DATASET SECTION:
______

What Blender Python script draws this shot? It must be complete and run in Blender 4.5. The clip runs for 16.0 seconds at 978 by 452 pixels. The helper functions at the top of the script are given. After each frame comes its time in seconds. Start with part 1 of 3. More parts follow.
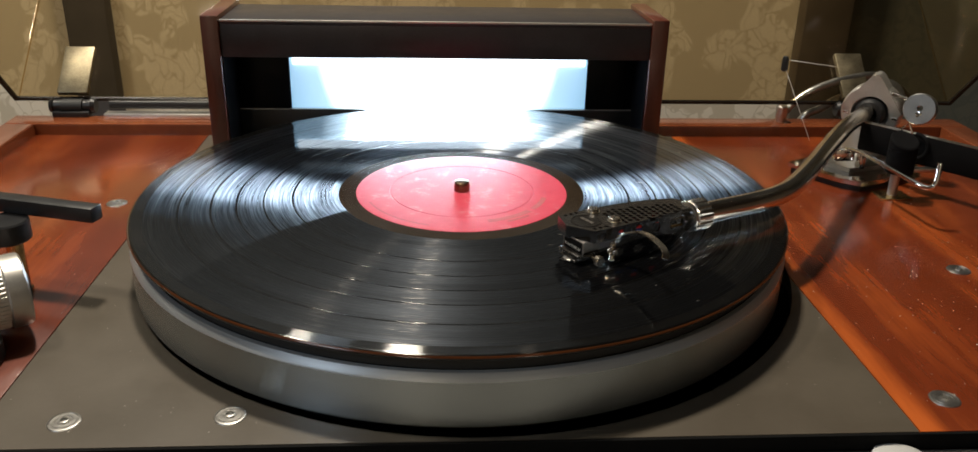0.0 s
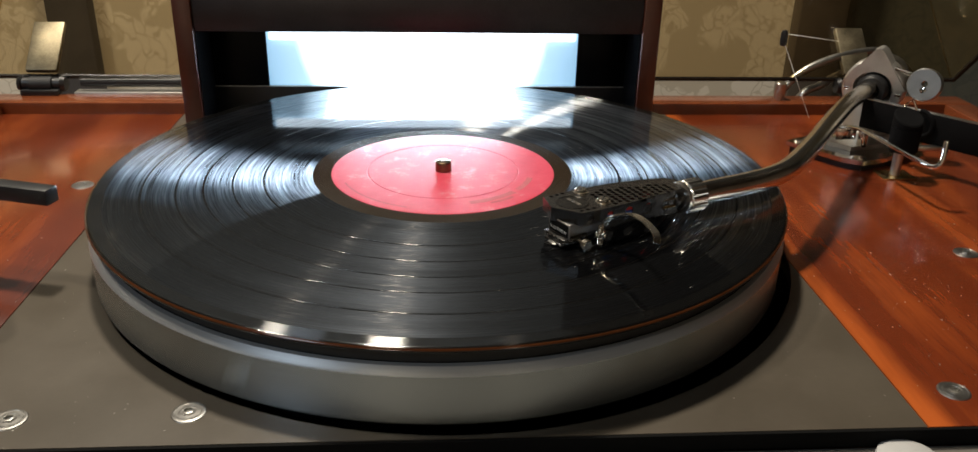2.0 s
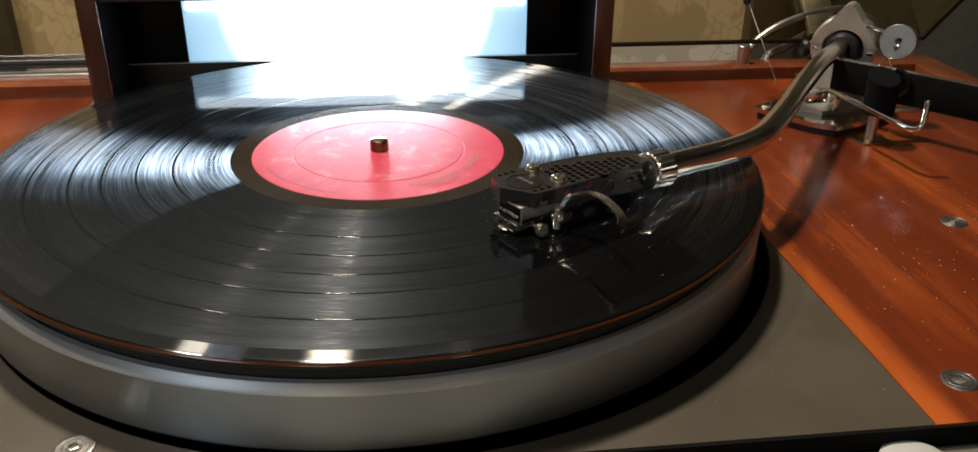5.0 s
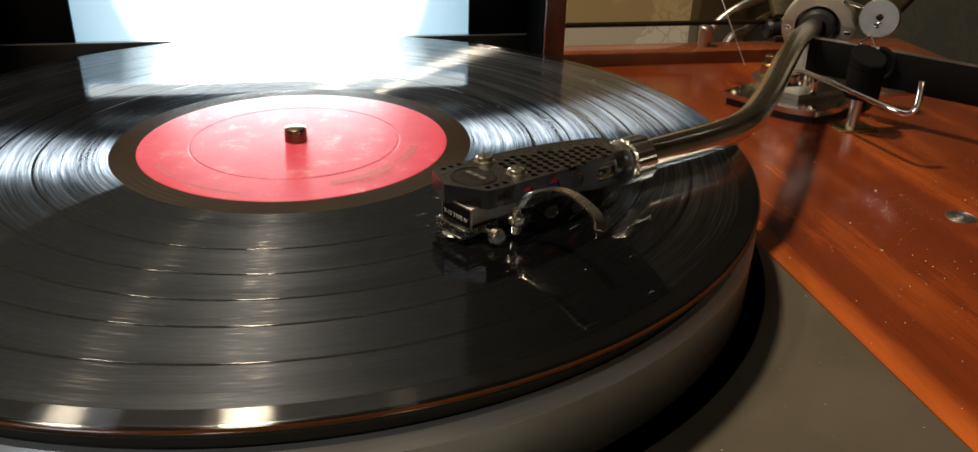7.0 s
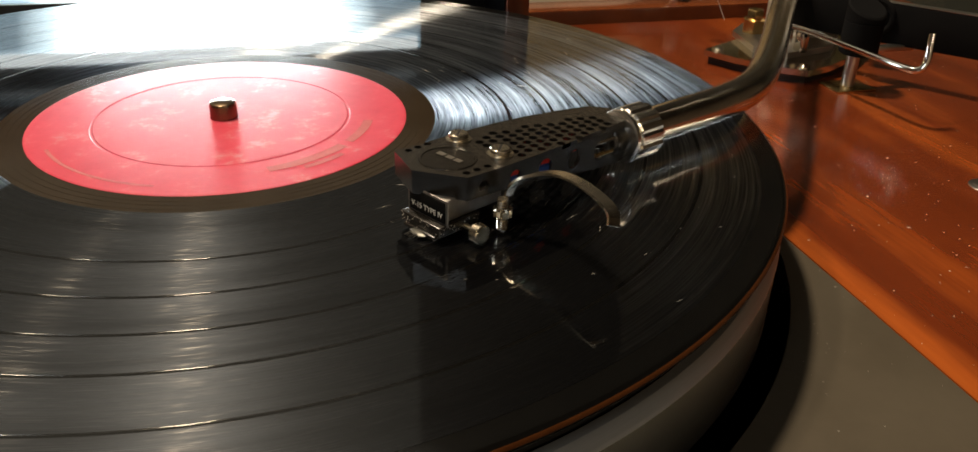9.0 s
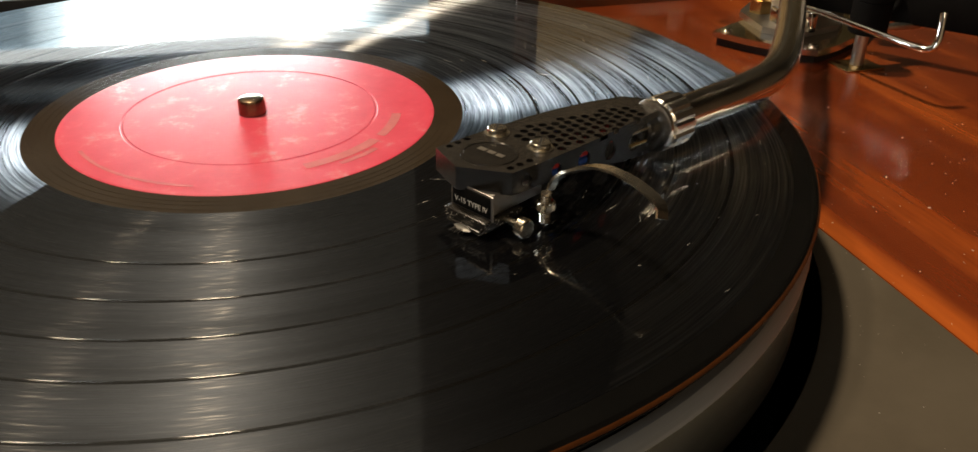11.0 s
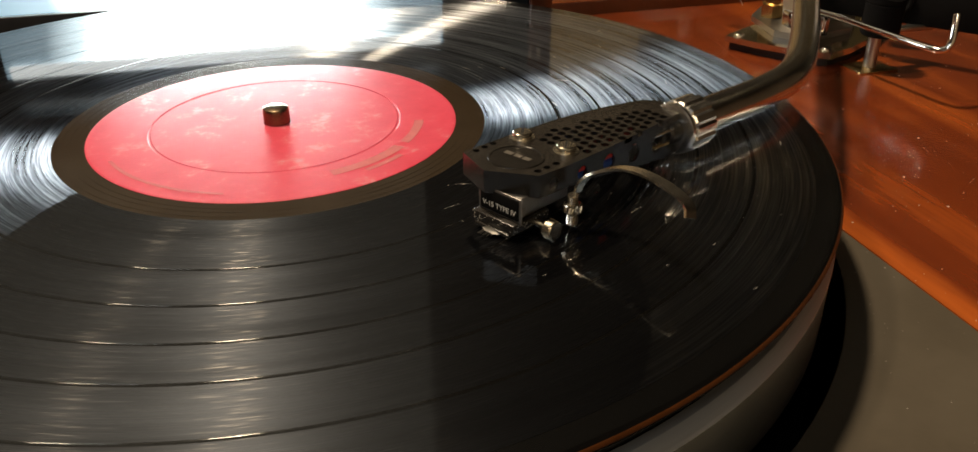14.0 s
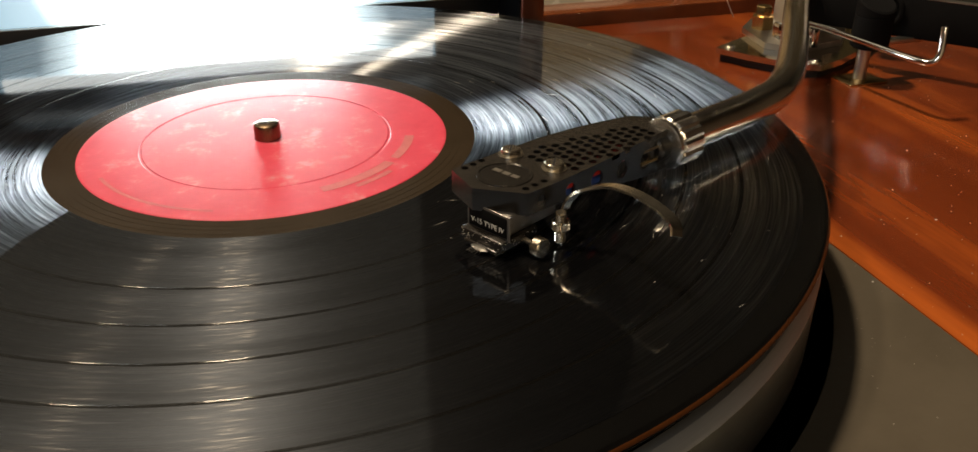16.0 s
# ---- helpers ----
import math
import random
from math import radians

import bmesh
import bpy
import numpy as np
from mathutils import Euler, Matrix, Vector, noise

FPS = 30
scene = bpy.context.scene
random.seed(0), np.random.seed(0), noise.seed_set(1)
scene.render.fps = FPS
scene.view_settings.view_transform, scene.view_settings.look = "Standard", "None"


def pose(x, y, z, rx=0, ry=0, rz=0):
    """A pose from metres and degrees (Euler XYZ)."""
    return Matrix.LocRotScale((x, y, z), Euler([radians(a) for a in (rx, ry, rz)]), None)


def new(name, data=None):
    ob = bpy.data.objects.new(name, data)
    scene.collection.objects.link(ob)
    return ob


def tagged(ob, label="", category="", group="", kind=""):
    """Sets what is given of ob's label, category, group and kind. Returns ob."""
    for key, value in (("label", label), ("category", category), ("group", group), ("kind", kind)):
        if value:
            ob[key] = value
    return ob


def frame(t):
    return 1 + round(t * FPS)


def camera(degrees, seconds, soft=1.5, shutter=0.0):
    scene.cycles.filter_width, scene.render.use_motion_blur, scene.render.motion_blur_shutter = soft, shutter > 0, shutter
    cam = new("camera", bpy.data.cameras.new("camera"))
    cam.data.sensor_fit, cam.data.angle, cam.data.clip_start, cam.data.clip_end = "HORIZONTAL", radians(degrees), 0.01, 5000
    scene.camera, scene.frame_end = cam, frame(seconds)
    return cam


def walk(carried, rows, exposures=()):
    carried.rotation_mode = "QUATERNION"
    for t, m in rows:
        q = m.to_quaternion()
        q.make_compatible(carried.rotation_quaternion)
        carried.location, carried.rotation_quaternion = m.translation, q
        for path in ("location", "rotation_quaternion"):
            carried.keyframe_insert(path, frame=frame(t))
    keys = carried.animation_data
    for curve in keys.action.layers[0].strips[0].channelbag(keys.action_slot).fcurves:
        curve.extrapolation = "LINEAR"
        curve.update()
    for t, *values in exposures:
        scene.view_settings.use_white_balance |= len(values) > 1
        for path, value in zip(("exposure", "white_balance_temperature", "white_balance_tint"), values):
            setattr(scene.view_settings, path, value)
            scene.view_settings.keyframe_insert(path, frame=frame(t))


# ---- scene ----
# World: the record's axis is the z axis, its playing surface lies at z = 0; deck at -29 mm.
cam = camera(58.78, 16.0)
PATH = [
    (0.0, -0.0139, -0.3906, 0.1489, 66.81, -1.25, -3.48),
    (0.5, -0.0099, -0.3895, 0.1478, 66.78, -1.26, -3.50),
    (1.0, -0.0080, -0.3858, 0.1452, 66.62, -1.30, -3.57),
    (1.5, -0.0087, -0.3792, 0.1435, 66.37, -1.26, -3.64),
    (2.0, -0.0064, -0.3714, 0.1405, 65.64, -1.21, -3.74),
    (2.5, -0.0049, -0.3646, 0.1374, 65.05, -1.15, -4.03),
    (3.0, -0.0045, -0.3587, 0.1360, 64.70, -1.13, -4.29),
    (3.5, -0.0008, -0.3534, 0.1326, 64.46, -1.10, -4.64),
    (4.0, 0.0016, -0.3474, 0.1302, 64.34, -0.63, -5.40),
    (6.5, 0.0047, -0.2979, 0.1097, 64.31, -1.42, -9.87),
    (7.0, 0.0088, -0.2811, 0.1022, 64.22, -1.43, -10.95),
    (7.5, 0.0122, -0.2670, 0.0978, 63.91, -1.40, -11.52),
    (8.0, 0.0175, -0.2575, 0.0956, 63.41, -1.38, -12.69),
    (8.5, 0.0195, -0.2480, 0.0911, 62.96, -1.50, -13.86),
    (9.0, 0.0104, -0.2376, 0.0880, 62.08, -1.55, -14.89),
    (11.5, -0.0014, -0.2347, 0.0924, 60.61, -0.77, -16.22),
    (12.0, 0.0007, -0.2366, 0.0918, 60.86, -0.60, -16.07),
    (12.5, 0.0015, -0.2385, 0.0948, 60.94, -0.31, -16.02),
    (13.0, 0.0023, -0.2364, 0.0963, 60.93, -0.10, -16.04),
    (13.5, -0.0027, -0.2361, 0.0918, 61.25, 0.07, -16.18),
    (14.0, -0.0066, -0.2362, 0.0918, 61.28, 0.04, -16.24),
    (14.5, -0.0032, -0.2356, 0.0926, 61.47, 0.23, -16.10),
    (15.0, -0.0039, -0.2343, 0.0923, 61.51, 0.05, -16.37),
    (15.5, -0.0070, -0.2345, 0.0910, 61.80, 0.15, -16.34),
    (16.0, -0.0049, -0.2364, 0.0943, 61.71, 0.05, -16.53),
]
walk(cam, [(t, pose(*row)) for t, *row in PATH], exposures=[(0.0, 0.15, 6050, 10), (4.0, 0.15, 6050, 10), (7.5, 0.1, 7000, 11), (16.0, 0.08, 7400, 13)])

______

TASK INSTRUCTIONS: Quote each line of the listing exactly, but leave the pictures out.

ANSWER FOR THE TASK:
What Blender Python script draws this shot? It must be complete and run in Blender 4.5. The clip runs for 16.0 seconds at 978 by 452 pixels. The helper functions at the top of the script are given. After each frame comes its time in seconds. Start with part 1 of 3. More parts follow.
0.0 s
2.0 s
5.0 s
7.0 s
9.0 s
11.0 s
14.0 s
16.0 s
# ---- helpers ----
import math
import random
from math import radians

import bmesh
import bpy
import numpy as np
from mathutils import Euler, Matrix, Vector, noise

FPS = 30
scene = bpy.context.scene
random.seed(0), np.random.seed(0), noise.seed_set(1)
scene.render.fps = FPS
scene.view_settings.view_transform, scene.view_settings.look = "Standard", "None"


def pose(x, y, z, rx=0, ry=0, rz=0):
    """A pose from metres and degrees (Euler XYZ)."""
    return Matrix.LocRotScale((x, y, z), Euler([radians(a) for a in (rx, ry, rz)]), None)


def new(name, data=None):
    ob = bpy.data.objects.new(name, data)
    scene.collection.objects.link(ob)
    return ob


def tagged(ob, label="", category="", group="", kind=""):
    """Sets what is given of ob's label, category, group and kind. Returns ob."""
    for key, value in (("label", label), ("category", category), ("group", group), ("kind", kind)):
        if value:
            ob[key] = value
    return ob


def frame(t):
    return 1 + round(t * FPS)


def camera(degrees, seconds, soft=1.5, shutter=0.0):
    scene.cycles.filter_width, scene.render.use_motion_blur, scene.render.motion_blur_shutter = soft, shutter > 0, shutter
    cam = new("camera", bpy.data.cameras.new("camera"))
    cam.data.sensor_fit, cam.data.angle, cam.data.clip_start, cam.data.clip_end = "HORIZONTAL", radians(degrees), 0.01, 5000
    scene.camera, scene.frame_end = cam, frame(seconds)
    return cam


def walk(carried, rows, exposures=()):
    carried.rotation_mode = "QUATERNION"
    for t, m in rows:
        q = m.to_quaternion()
        q.make_compatible(carried.rotation_quaternion)
        carried.location, carried.rotation_quaternion = m.translation, q
        for path in ("location", "rotation_quaternion"):
            carried.keyframe_insert(path, frame=frame(t))
    keys = carried.animation_data
    for curve in keys.action.layers[0].strips[0].channelbag(keys.action_slot).fcurves:
        curve.extrapolation = "LINEAR"
        curve.update()
    for t, *values in exposures:
        scene.view_settings.use_white_balance |= len(values) > 1
        for path, value in zip(("exposure", "white_balance_temperature", "white_balance_tint"), values):
            setattr(scene.view_settings, path, value)
            scene.view_settings.keyframe_insert(path, frame=frame(t))


# ---- scene ----
# World: the record's axis is the z axis, its playing surface lies at z = 0; deck at -29 mm.
cam = camera(58.78, 16.0)
PATH = [
    (0.0, -0.0139, -0.3906, 0.1489, 66.81, -1.25, -3.48),
    (0.5, -0.0099, -0.3895, 0.1478, 66.78, -1.26, -3.50),
    (1.0, -0.0080, -0.3858, 0.1452, 66.62, -1.30, -3.57),
    (1.5, -0.0087, -0.3792, 0.1435, 66.37, -1.26, -3.64),
    (2.0, -0.0064, -0.3714, 0.1405, 65.64, -1.21, -3.74),
    (2.5, -0.0049, -0.3646, 0.1374, 65.05, -1.15, -4.03),
    (3.0, -0.0045, -0.3587, 0.1360, 64.70, -1.13, -4.29),
    (3.5, -0.0008, -0.3534, 0.1326, 64.46, -1.10, -4.64),
    (4.0, 0.0016, -0.3474, 0.1302, 64.34, -0.63, -5.40),
    (6.5, 0.0047, -0.2979, 0.1097, 64.31, -1.42, -9.87),
    (7.0, 0.0088, -0.2811, 0.1022, 64.22, -1.43, -10.95),
    (7.5, 0.0122, -0.2670, 0.0978, 63.91, -1.40, -11.52),
    (8.0, 0.0175, -0.2575, 0.0956, 63.41, -1.38, -12.69),
    (8.5, 0.0195, -0.2480, 0.0911, 62.96, -1.50, -13.86),
    (9.0, 0.0104, -0.2376, 0.0880, 62.08, -1.55, -14.89),
    (11.5, -0.0014, -0.2347, 0.0924, 60.61, -0.77, -16.22),
    (12.0, 0.0007, -0.2366, 0.0918, 60.86, -0.60, -16.07),
    (12.5, 0.0015, -0.2385, 0.0948, 60.94, -0.31, -16.02),
    (13.0, 0.0023, -0.2364, 0.0963, 60.93, -0.10, -16.04),
    (13.5, -0.0027, -0.2361, 0.0918, 61.25, 0.07, -16.18),
    (14.0, -0.0066, -0.2362, 0.0918, 61.28, 0.04, -16.24),
    (14.5, -0.0032, -0.2356, 0.0926, 61.47, 0.23, -16.10),
    (15.0, -0.0039, -0.2343, 0.0923, 61.51, 0.05, -16.37),
    (15.5, -0.0070, -0.2345, 0.0910, 61.80, 0.15, -16.34),
    (16.0, -0.0049, -0.2364, 0.0943, 61.71, 0.05, -16.53),
]
walk(cam, [(t, pose(*row)) for t, *row in PATH], exposures=[(0.0, 0.15, 6050, 10), (4.0, 0.15, 6050, 10), (7.5, 0.1, 7000, 11), (16.0, 0.08, 7400, 13)])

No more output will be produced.